Join the Campaign for a Gentrification Tax
Support the campaign for a municipal tax to fund locally managed, deeply affordable housing by adding your name to the letter below.
May 20, 2023
Dear City of Toronto Councillors and Mayor,
As you are well aware, Toronto suffers from a housing emergency. Gentrification signals the displacement of lower income residents and we know this crisis hurts people disproportionately based on race and gender as well as class. We need to build a city in which all citizens have access to good quality affordable housing, rather than one where housing is a speculative asset. In order to cultivate equity the City must expand mechanisms to fund and maintain affordable housing.
We demand a hypothecated tax directed specifically to deeply affordable, locally managed housing in the form of land trusts and housing cooperatives. Large gains on the sale of residential real estate in Toronto are drawn from the culture, services, and vitality of the surrounding neighbourhood. Indigenous people, community organizers, local businesses, newcomers, tenants, publicly funded infrastructure, and ecosystems all create value that makes a neighbourhood desirable. Yet owners pocket this value, even though they haven’t earned it. This profit is called the “unearned increment” and it should be taxed and reinvested locally.
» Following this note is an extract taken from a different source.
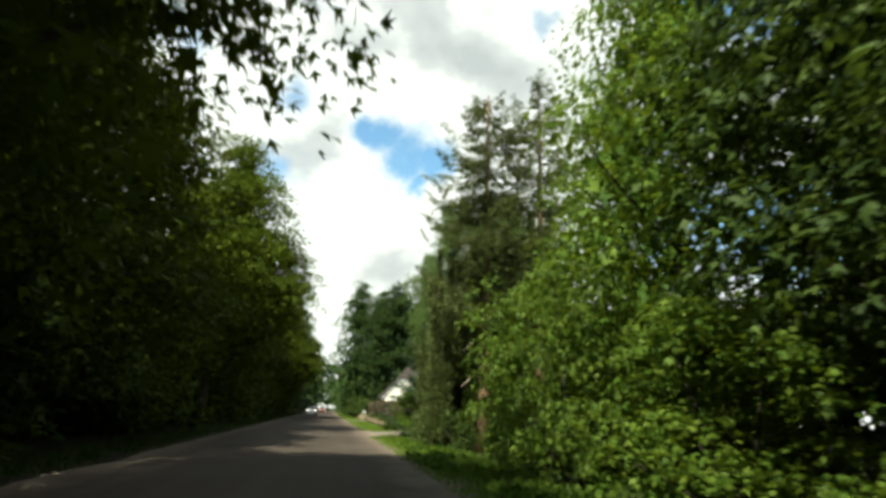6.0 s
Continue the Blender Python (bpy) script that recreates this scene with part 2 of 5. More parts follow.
NEEDLE_SPRUCE = foliage("spruce_needles", [(0.0, (0.0130, 0.0274, 0.0130)), (0.5, (0.0245, 0.0446, 0.0202)), (1.0, (0.0446, 0.0684, 0.0324))], 0.15, tint=(0.0360, 0.0648, 0.0216))
NEEDLE_PINE = foliage("pine_needles", [(0.0, (0.018, 0.030, 0.009)), (0.5, (0.038, 0.055, 0.016)), (1.0, (0.072, 0.090, 0.028))], 0.15, tint=(0.06, 0.08, 0.02))
NEEDLE_CEDAR = foliage("cedar_sprays", [(0.0, (0.032, 0.046, 0.014)), (0.5, (0.064, 0.084, 0.024)), (1.0, (0.115, 0.135, 0.042))], 0.22, tint=(0.11, 0.13, 0.03))
GRASS_BLADES = foliage("grass_blades", [(0.0, (0.0405, 0.0702, 0.0081)), (0.5, (0.0837, 0.1323, 0.0135)), (1.0, (0.1688, 0.2160, 0.0351))], 0.30, tint=(0.1620, 0.2430, 0.0243), patches=0.6, scale=0.3)
# the grass greens again, darkened to stand for shade
GRASS_SHADE = foliage("shaded_grass_leaves", [(0.0, (0.0130, 0.0220, 0.0040)), (0.5, (0.0230, 0.0370, 0.0065)), (1.0, (0.0440, 0.0540, 0.0150))], 0.25, tint=(0.0450, 0.0700, 0.0120), patches=0.55, scale=0.35)
BARK = surface("grey_brown_bark", [(0.3, (0.012, 0.010, 0.008)), (0.5, (0.028, 0.022, 0.017)), (0.7, (0.056, 0.047, 0.037))], 1.2, 14, 0.95, 0.8, 0.03, stretch=(1, 1, 0.25))
BARK_PINE = surface("orange_pine_bark", [(0.3, (0.060, 0.034, 0.021)), (0.5, (0.140, 0.082, 0.052)), (0.7, (0.22, 0.145, 0.100))], 1.2, 12, 0.95, 0.8, 0.03, stretch=(1, 1, 0.3))
BARK_DEAD = surface("bare_pale_wood", [(0.3, (0.17, 0.130, 0.095)), (0.5, (0.30, 0.24, 0.18)), (0.7, (0.42, 0.36, 0.29))], 1.5, 12, 0.9, 0.5, 0.02, stretch=(1, 1, 0.2))
BARK_BIRCH = surface("white_birch_bark", [(0.38, (0.05, 0.045, 0.04)), (0.50, (0.22, 0.205, 0.18)), (0.64, (0.44, 0.42, 0.38))], 2.0, 6, 0.8, 0.4, 0.01, stretch=(1, 1, 3))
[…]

The Gentrification Tax is levied as a percentage of the increase in home value, declining from the year of purchase. Benefits range:
- Disincentivize the quick turnover of property. Cool the speculative market.
- Incentivize rental housing, as owners rent while waiting for the tax to decline.
- Keep the social increment of profit, generated not by the landowner, but by the neighbourhood that surrounds them, within the community.
The tax rate, averaging 10%, is low enough that residents can recoup money they have invested for retirement. The tax will create new housing for lower income residents pushed out or under threat of eviction. People can stay.
This tax will build on existing mechanisms. It will be hypothecated, directed to a specific function, like Toronto’s Community Benefits payments, and placed on gains from the sale of residential property, like a Capital Gains tax. A Gentrification Tax averaging 10% on the sale of all residential real estate could more than triple the City’s current housing budget. In the short term, much of this income will be dedicated to the construction of new units (while later a larger percentage would be focused on maintenance), creating 100,000 new and deeply affordable homes over the next 10 years.